L’Orchestre de la Suisse Romande et son directeur artistique Jonathan Nott nous proposaient un voyage impressionniste sur les terres d’Ernest Ansermet - Debussy et son magnifique Prélude à l’après-midi d’un faune et le Concerto pour piano et orchestre en sol majeur de Ravel - et pour conclure, la Symphonie n°3 de Brahms.
D'emblée, nous sommes saisis et fascinés par ce chef qui suscite, qui va chercher les couleurs de son orchestre, qui se mue en alchimiste précis des couleurs et des équilibres. De cette fresque Debussyste, on aurait peut-être aimé un peu plus d’effet de vagues, de relâché, mais disons-le tout de go : ce fut un très beau moment de musique.
Le Concerto pour piano et orchestre en sol majeur. Avant de discuter l'interprétation du pianiste, Nelson Goerner, soulignons à quel point l’Orchestre de la Suisse Romande poursuit sa mue : débutée après les années délicieuses sous la baguette d’Armin Jordan, portée par Pinchas Steinberg et son attention particulière aux cordes, puis enfin consolidée par le travail de fond mené par Marek Janowski et son absolue rigueur quant aux équilibres. Aujourd’hui l’Orchestre de la Suisse Romande s’est bien renouvelé et se présente aux auditeurs avec des cordes soyeuses, fondues et néanmoins vives et acérées, mais surtout des vents de haute qualité. En témoignent les interventions d’Olivier Bonprun à la trompette étincelante, de Michel Westphal dont la clarinette émerveille à chaque intervention, Alexandre Emard au cor anglais impérial, au son soyeux, tel le chant d’une contralto ombrée, s’étendant à l’envi tant et si bien que l’on se demande si le monsieur a besoin de respirer. Ses phrases sont sensibles, la technique au service d’une interprétation qui donne le frisson ! Et nous passerons sur la qualité de l’équipe des cors qui depuis l’arrivée d’Alexis Crouzil et Clément Charpentier-Leroy nous offre, outre le bonheur de ses deux solistes Jean-Pierre Berry et Julia Heirich, celui de tutti parfaits.
Ainsi donc ce concerto, serti par un Orchestre de la Suisse Romande aux solistes de haute volée, pouvait laisser échapper sa grâce sous les doigts époustouflants de Nelson Goerner qui nous cueillera, non pas par sa virtuosité, mais par son interprétation magistrale, à mi chemin entre la joie et les rires du Presto conclusif, et l’émotion de l’Adagio assai. Ce dernier justement fut saisissant par son émotion sereine, sans pathos ; rayonnement d’une nostalgie apaisée. Le pianiste sert la musique sans jamais sombrer dans une boursouflure égotique de soi.

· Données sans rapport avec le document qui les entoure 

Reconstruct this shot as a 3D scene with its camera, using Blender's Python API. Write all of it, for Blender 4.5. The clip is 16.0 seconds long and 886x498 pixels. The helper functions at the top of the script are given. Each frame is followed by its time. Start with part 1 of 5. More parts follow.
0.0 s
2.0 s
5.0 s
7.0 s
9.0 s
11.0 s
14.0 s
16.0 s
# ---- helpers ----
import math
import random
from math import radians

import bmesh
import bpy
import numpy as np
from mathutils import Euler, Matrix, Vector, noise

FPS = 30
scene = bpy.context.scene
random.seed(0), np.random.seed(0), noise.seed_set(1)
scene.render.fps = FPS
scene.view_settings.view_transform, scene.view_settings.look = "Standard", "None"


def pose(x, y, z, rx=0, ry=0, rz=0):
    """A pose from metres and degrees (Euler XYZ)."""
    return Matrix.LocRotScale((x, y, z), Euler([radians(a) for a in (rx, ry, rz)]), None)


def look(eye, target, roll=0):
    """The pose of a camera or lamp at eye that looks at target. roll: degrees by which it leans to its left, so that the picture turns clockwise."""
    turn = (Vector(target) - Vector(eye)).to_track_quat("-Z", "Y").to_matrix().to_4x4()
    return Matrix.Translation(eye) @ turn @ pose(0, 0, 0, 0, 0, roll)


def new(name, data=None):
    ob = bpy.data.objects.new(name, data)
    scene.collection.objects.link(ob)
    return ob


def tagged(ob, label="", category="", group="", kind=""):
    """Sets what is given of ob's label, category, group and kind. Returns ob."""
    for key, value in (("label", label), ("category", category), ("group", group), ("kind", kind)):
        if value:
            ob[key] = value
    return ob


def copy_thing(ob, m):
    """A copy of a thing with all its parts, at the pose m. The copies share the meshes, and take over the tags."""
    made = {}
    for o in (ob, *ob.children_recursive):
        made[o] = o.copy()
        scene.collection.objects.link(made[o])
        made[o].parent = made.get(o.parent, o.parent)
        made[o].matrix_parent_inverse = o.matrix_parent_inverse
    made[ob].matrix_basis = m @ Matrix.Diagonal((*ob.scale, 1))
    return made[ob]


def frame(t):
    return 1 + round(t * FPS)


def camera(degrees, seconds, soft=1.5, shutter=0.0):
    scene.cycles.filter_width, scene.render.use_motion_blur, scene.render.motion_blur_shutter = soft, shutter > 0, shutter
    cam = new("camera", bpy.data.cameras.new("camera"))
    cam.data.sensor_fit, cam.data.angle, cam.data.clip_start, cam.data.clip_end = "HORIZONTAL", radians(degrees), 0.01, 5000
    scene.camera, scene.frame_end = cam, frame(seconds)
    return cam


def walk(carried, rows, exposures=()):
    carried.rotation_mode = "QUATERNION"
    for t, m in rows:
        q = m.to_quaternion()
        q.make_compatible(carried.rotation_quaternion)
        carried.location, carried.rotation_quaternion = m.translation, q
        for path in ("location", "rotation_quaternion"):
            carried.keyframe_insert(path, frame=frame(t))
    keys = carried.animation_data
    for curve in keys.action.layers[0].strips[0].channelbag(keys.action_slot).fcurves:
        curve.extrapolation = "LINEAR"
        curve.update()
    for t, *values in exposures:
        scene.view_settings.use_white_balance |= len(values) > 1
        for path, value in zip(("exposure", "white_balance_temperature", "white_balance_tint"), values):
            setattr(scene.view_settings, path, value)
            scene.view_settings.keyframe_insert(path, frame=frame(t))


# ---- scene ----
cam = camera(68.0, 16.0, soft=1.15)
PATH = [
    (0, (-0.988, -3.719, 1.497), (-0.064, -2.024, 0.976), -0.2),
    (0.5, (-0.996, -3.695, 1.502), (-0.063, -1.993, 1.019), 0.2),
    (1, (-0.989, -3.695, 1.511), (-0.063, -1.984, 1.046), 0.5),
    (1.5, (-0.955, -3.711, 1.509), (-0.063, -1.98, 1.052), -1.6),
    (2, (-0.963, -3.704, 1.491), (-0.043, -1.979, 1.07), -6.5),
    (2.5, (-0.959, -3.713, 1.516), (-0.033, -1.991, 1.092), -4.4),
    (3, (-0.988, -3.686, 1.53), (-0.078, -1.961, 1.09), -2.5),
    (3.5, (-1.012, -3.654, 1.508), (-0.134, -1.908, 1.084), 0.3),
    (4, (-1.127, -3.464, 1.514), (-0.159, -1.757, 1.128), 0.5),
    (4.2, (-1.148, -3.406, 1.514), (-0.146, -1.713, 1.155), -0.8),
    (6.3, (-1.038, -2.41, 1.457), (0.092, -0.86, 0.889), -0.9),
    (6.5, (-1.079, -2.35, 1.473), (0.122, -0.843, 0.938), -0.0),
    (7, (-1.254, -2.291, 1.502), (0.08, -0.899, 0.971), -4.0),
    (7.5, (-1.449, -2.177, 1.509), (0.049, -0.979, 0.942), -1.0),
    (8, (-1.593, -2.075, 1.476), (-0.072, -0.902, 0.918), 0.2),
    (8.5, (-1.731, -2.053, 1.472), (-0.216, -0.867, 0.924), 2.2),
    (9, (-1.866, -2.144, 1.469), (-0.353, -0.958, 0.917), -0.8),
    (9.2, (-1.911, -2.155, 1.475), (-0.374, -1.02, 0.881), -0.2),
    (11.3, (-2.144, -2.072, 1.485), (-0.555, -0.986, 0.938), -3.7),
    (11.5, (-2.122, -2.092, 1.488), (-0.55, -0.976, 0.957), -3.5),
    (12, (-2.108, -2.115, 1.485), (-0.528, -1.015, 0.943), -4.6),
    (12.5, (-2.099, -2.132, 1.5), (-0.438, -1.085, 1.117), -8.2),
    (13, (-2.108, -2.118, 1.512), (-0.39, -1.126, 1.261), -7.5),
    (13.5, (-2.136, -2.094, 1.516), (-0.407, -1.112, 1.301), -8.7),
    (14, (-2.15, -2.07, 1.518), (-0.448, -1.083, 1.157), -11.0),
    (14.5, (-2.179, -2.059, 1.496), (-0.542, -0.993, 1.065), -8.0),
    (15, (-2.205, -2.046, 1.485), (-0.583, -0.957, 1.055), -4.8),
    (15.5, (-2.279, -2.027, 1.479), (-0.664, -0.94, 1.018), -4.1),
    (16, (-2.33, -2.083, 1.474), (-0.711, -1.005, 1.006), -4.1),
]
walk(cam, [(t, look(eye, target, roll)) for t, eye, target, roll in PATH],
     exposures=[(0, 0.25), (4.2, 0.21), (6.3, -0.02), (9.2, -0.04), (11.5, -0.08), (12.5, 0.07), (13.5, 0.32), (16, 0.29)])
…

Le hautbois, la flûte et la clarinette reprenant à leur tour la mélodie dans cette communion qui se passe de mot, pour aboutir dans les vibrations d’un piano stratosphérique. Le Presto vint rendre au pianiste sa capacité à rire, à développer un millier de couleurs, d’effets et surtout d’un regard permanant vers ses collègues d’un soir pour mieux partager musicalement, se nourrissant mutuellement des couleurs des uns et des autres ! Le sentiment d’avoir à faire avec de la musique de chambre entre amis, voilà ce que ressent l'auditeur à l'issue du concerto. Chapeau !
Si la première partie de ce concert fut un ravissement, la seconde ne parvint pas tout à fait à continuer sur cette lancée. La grande forme brahmsienne a pâti, disons le, d'un excès de détail, d'un cisellement qui vint faire oublier la grande ligne, la nature plus germanique de la pâte sonore. De l’Allegro con brio, pris dans un tempo assez lent, on apprécia des timbales très souples, un pupitre de cor très homogène, mais de cette souplesse émergea un petit sentiment de musique routinière. L’Andante fut un plaisir par la qualité de dialogue entre la clarinette et le basson distillant une poésie à fleur de peau et un pupitre de cordes graves somptueux. Mais peu à peu le chef, dans un soucis de travail minutieux, finit par désosser la musique et l’élan qui la caractérise. Le fameux Poco allegretto, assez rapide, traça son chemin tout droit.
Une soirée dont l’essence française coula sereine et particulièrement bien servie par les artistes de l’Orchestre de la Suisse Romande mais dont le chef Jonathan Nott négocia difficilement le retour en terres germaniques.